“The Competitive Selection Process or CSP is a government-mandated
bidding to ensure that only Power Suppliers that offers least cost supply will be contracted by a Distribution Utility to protect consumers against high power rates”, said Meralco Vice President and Head of Corporate Communications Joe R. Zaldarriaga.
Zaldarriaga added that the CSP, as approved by the DOE and ERC, is an open and transparent bidding, where consumers of electricity are allowed to observe.
“We would like to emphasize that Meralco strictly follows the requirements of CSP prescribed by the government, which includes securing prior approval from the Department of Energy (DOE) of our Power Supply Procurement Plan and the corresponding Terms of Reference (TOR) for every CSP. In the case of our 1800MW and 1200MW CSPs, the TORs also considered suggestions of the Energy Regulatory Commission (ERC) Chairperson before they were published,” Meralco Vice President and Head of Corporate Communications Joe R. Zaldarriaga said.
To further ensure transparency and fairness, CSP observers, including the DOE and consumer groups, witness the submission and opening of bids. The proceedings are also streamed live.

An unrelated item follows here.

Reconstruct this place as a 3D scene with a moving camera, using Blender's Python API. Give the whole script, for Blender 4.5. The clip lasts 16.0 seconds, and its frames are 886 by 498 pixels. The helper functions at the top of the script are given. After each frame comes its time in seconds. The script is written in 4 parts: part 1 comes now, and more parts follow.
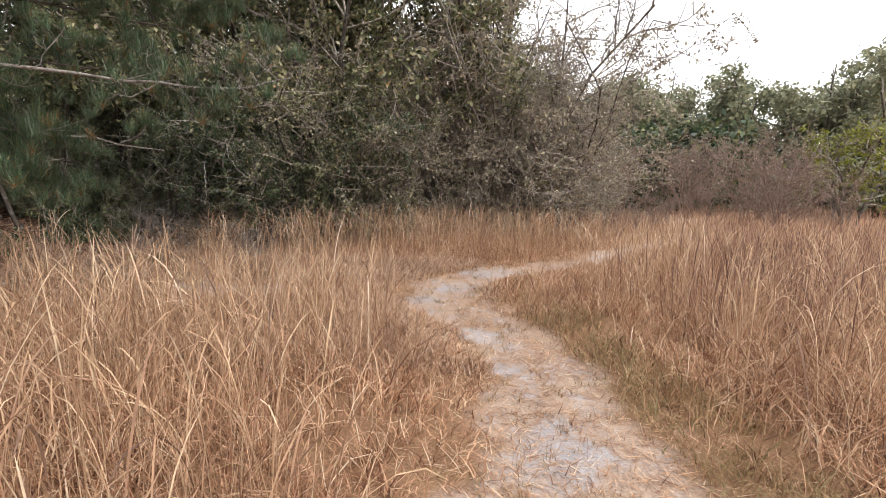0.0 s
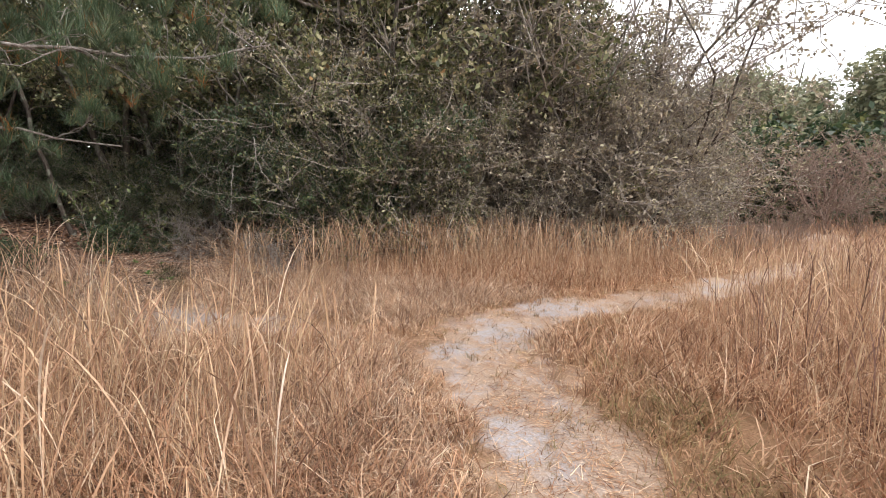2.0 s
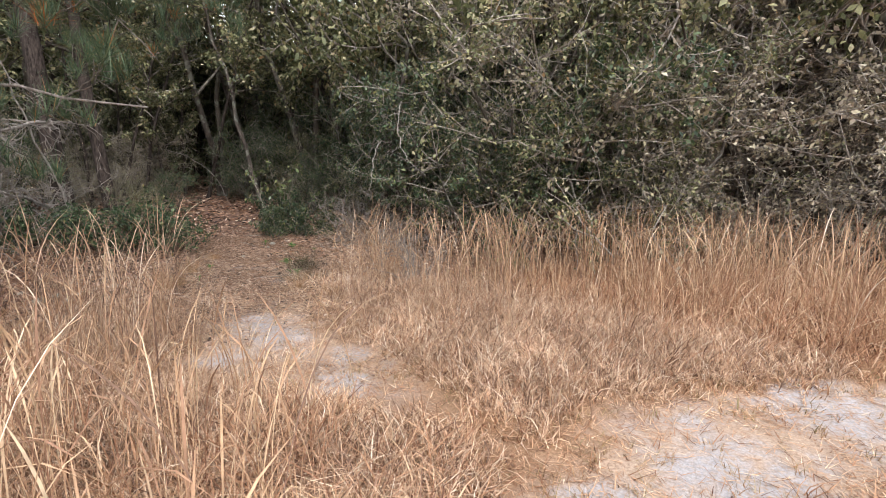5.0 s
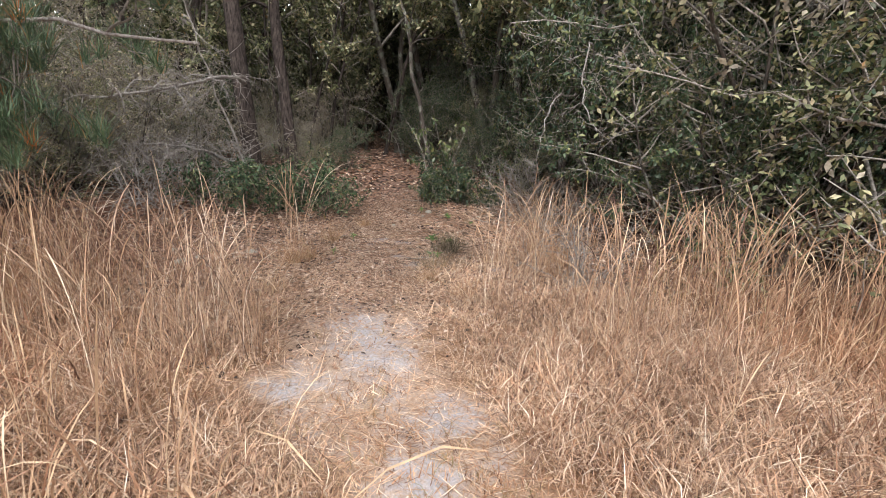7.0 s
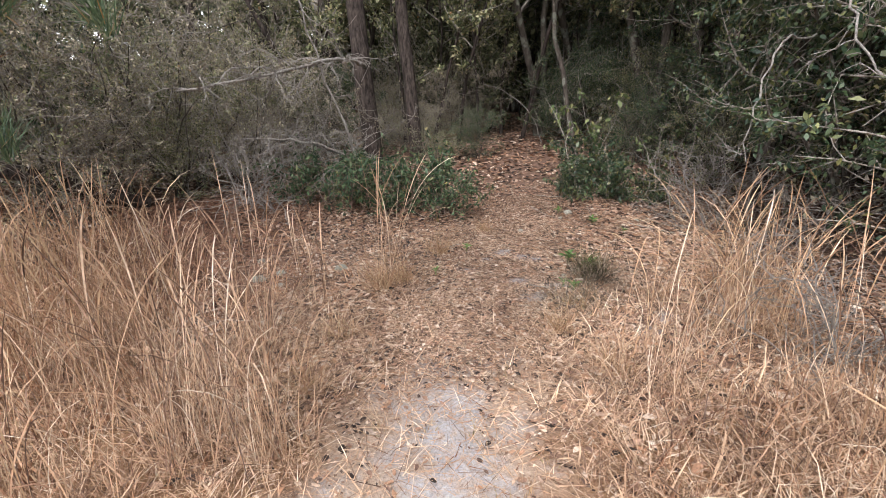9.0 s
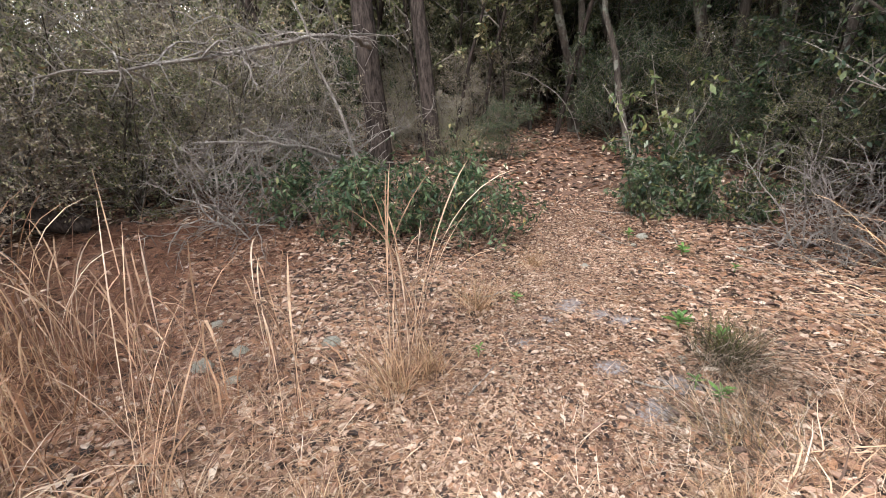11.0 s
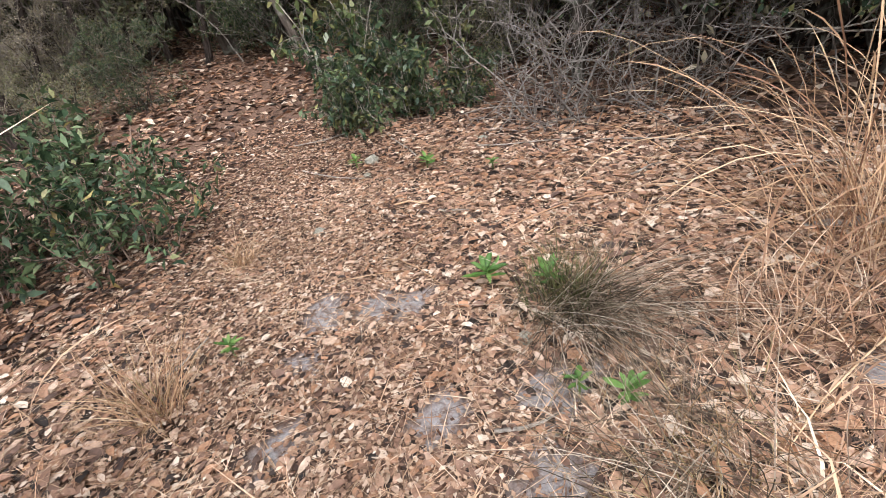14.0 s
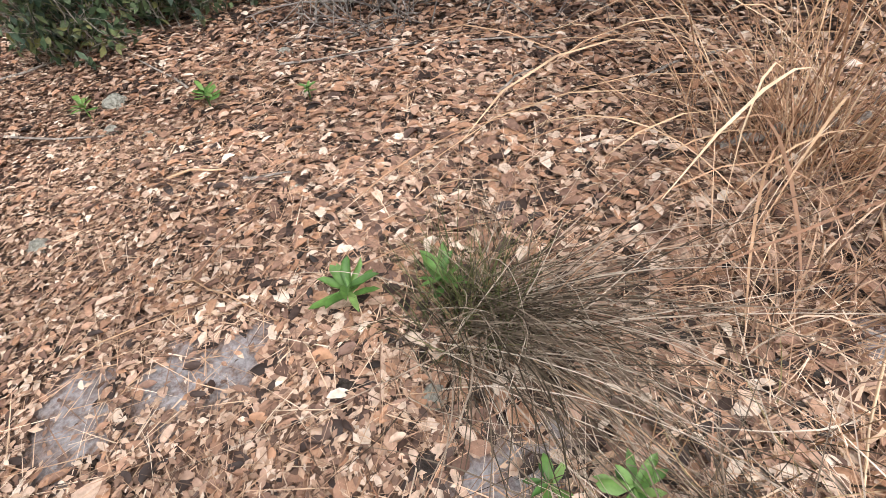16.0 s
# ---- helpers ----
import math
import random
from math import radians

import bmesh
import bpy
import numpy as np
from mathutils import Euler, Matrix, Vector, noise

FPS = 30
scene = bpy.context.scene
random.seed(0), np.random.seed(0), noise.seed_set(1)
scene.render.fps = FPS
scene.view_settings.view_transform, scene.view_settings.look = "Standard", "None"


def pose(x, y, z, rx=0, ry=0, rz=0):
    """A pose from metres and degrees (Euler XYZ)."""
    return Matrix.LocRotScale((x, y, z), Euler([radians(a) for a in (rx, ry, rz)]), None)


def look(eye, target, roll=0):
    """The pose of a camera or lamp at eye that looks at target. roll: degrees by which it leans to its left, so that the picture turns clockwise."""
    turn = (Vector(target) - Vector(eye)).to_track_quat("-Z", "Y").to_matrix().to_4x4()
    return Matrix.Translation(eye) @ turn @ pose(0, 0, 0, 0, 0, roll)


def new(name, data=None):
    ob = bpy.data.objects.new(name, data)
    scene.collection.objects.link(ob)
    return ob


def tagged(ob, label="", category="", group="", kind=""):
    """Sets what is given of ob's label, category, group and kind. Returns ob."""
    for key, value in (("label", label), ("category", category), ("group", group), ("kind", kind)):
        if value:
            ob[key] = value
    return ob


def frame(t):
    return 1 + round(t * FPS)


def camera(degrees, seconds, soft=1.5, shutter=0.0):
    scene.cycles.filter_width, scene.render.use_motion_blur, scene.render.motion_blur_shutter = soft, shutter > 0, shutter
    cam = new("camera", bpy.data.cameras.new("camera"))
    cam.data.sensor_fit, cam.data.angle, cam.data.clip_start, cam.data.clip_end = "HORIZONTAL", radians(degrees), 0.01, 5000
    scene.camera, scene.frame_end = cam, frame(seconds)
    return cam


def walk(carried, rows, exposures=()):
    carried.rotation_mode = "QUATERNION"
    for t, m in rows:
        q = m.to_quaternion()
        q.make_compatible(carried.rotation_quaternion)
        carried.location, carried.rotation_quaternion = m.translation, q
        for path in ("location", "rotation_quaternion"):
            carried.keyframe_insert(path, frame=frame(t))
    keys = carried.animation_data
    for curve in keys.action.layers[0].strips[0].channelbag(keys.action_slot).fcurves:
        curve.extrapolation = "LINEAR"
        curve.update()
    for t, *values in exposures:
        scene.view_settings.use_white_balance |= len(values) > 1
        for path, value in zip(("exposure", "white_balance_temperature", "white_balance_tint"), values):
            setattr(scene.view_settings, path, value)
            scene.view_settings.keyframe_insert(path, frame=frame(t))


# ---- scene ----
cam = camera(87.5, 16.0, soft=0.5)
PATH = [
    (0, (0.173, 1.068, 1.509), (0.194, 3.049, 1.236), 1.2),
    (0.5, (0.295, 1.486, 1.521), (0.215, 3.467, 1.26), 1.5),
    (1, (0.44, 1.907, 1.51), (0.297, 3.884, 1.248), 1.3),
    (1.5, (0.533, 2.403, 1.494), (0.269, 4.369, 1.243), 1.2),
    (2, (0.627, 2.905, 1.504), (0.281, 4.859, 1.256), 1.3),
    (2.5, (0.75, 3.306, 1.518), (0.266, 5.231, 1.266), 1.3),
    (3, (0.833, 3.728, 1.52), (0.228, 5.616, 1.259), 1.1),
    (3.5, (0.898, 4.125, 1.505), (0.152, 5.959, 1.223), 0.8),
    (4, (0.799, 4.553, 1.477), (-0.102, 6.314, 1.183), 0.3),
    (4.2, (0.733, 4.705, 1.473), (-0.226, 6.434, 1.17), 0.2),
    (6.3, (-0.112, 6.06, 1.548), (-1.573, 7.347, 1.09), 3.9),
    (6.5, (-0.208, 6.187, 1.551), (-1.723, 7.4, 1.07), 3.7),
    (7, (-0.417, 6.487, 1.554), (-2.06, 7.49, 1.009), 2.5),
    (7.5, (-0.712, 6.77, 1.519), (-2.451, 7.566, 0.933), 1.4),
    (8, (-0.961, 7.065, 1.487), (-2.778, 7.642, 0.881), 0.1),
    (8.5, (-1.264, 7.186, 1.484), (-3.11, 7.641, 0.862), -1.0),
    (9, (-1.623, 7.253, 1.502), (-3.473, 7.683, 0.878), -1.1),
    (9.2, (-1.772, 7.298, 1.495), (-3.624, 7.719, 0.866), -1.1),
    (11.3, (-3.383, 7.431, 1.429), (-5.236, 7.818, 0.785), -1.8),
    (11.5, (-3.528, 7.46, 1.431), (-5.378, 7.858, 0.784), -2.0),
    (12, (-3.844, 7.598, 1.377), (-5.647, 8.13, 0.693), -3.7),
    (12.5, (-4.099, 7.749, 1.32), (-5.813, 8.467, 0.581), -6.3),
    (13, (-4.192, 7.951, 1.256), (-5.774, 8.859, 0.436), -8.5),
    (13.5, (-4.201, 8.096, 1.169), (-5.611, 9.185, 0.26), -10.4),
    (14, (-4.353, 8.127, 1.113), (-5.574, 9.344, 0.099), -11.6),
    (14.5, (-4.537, 8.206, 1.16), (-5.559, 9.524, 0.057), -11.5),
    (15, (-4.652, 8.408, 1.15), (-5.476, 9.755, -0.078), -10.1),
    (15.5, (-4.773, 8.568, 1.065), (-5.395, 9.908, -0.283), -8.8),
    (16, (-4.8, 8.69, 0.943), (-5.331, 9.997, -0.475), -8.3),
]
EXPOSURES = [(0, 0.2, 6620, 12), (2, 0.3, 6620, 12), (4, 0.58, 6400, 11), (6.5, 0.78, 6330, 11), (9, 0.9, 6270, 11), (11.5, 1.13, 6330, 11), (13, 1.08, 6300, 11), (16, 1.0, 6380, 12)]
walk(cam, [(t, look(eye, target, roll)) for t, eye, target, roll in PATH], EXPOSURES)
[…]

In addition, the TOR ensures a level playing field for all generation companies participating in the bidding because all the rules apply to all bidders without exception, and all bidders are required to include all their costs in their bid offers for purposes of determining the lowest and winning bid. No hidden costs are allowed to be charged to consumers under Meralco CSPs. Since the TORs require prior approval of DOE, tailor fitting to favor a particular generation company is prohibited. Meralco’s TORs promote competition by ensuring that more generation companies are able to participate and offer competitive rates, while at the same time encouraging entry of new or greenfield power plants to replace old and unreliable power plants.
“Any generation company can submit offers for these CSP. While we prioritize power plants using indigenous fuel as required by DOE, we ensure that it will not violate our least cost mandate under the law. There is no preferential treatment and Meralco always awards the contracts to the lowest compliant bidder,” Zaldarriaga reiterated.
In its recently completed CSP for its 1,200-MW baseload requirement, Meralco awarded the power supply agreement to South Premiere Power Corporation after it submitted the lowest offer of P7.0718 per kWh.
It bested the P7.1006 per kWh offer of the joint venture of Limay Power Inc. and San Roque Hydropower Inc. for 150MW capacity; and First Natgas Power Corporation’s bid of P8.4489 per kWh.
First Natgas, which uses the indigenous Malampaya gas for the San Gabriel power plant, was deemed non-compliant as the offer went beyond the reserve price set for the bidding.
“Awarding the contract to a generation company that submitted the highest and non-compliant bid clearly violates the law and existing regulations. Even ERC found that our CSP for the 1200MW has complied with all legal requirements when it issued a Provisional Authority,” Zaldarriaga said.
For Meralco’s 600-MW requirement, eight companies, including First Gas Power Corp. and First NatGas Power Corp. that sources fuel from Malampaya, expressed interest to submit offers.
The other generation companies are Mariveles Power Generation Corp., Masinloc Power Co. Ltd., GNPower Dinginin and Therma Luzon, Inc., Southwest Luzon Power Generation Corp. and Quezon Power (Philippines) Limited Co.
“Just like all our other CSPs, we are hoping that all these companies will submit their offers to maximize competition. This will allow us to secure the best bid and least-cost supply that will really benefit our customers. We emphasize that Meralco does not amend the rules or TORs for our CSP to favor one generation company or limit competition because that is obviously discriminatory and anti- competitive.” Zaldarriaga said.
All resulting PSAs will also have to undergo review and approval process of the ERC prior to implementation.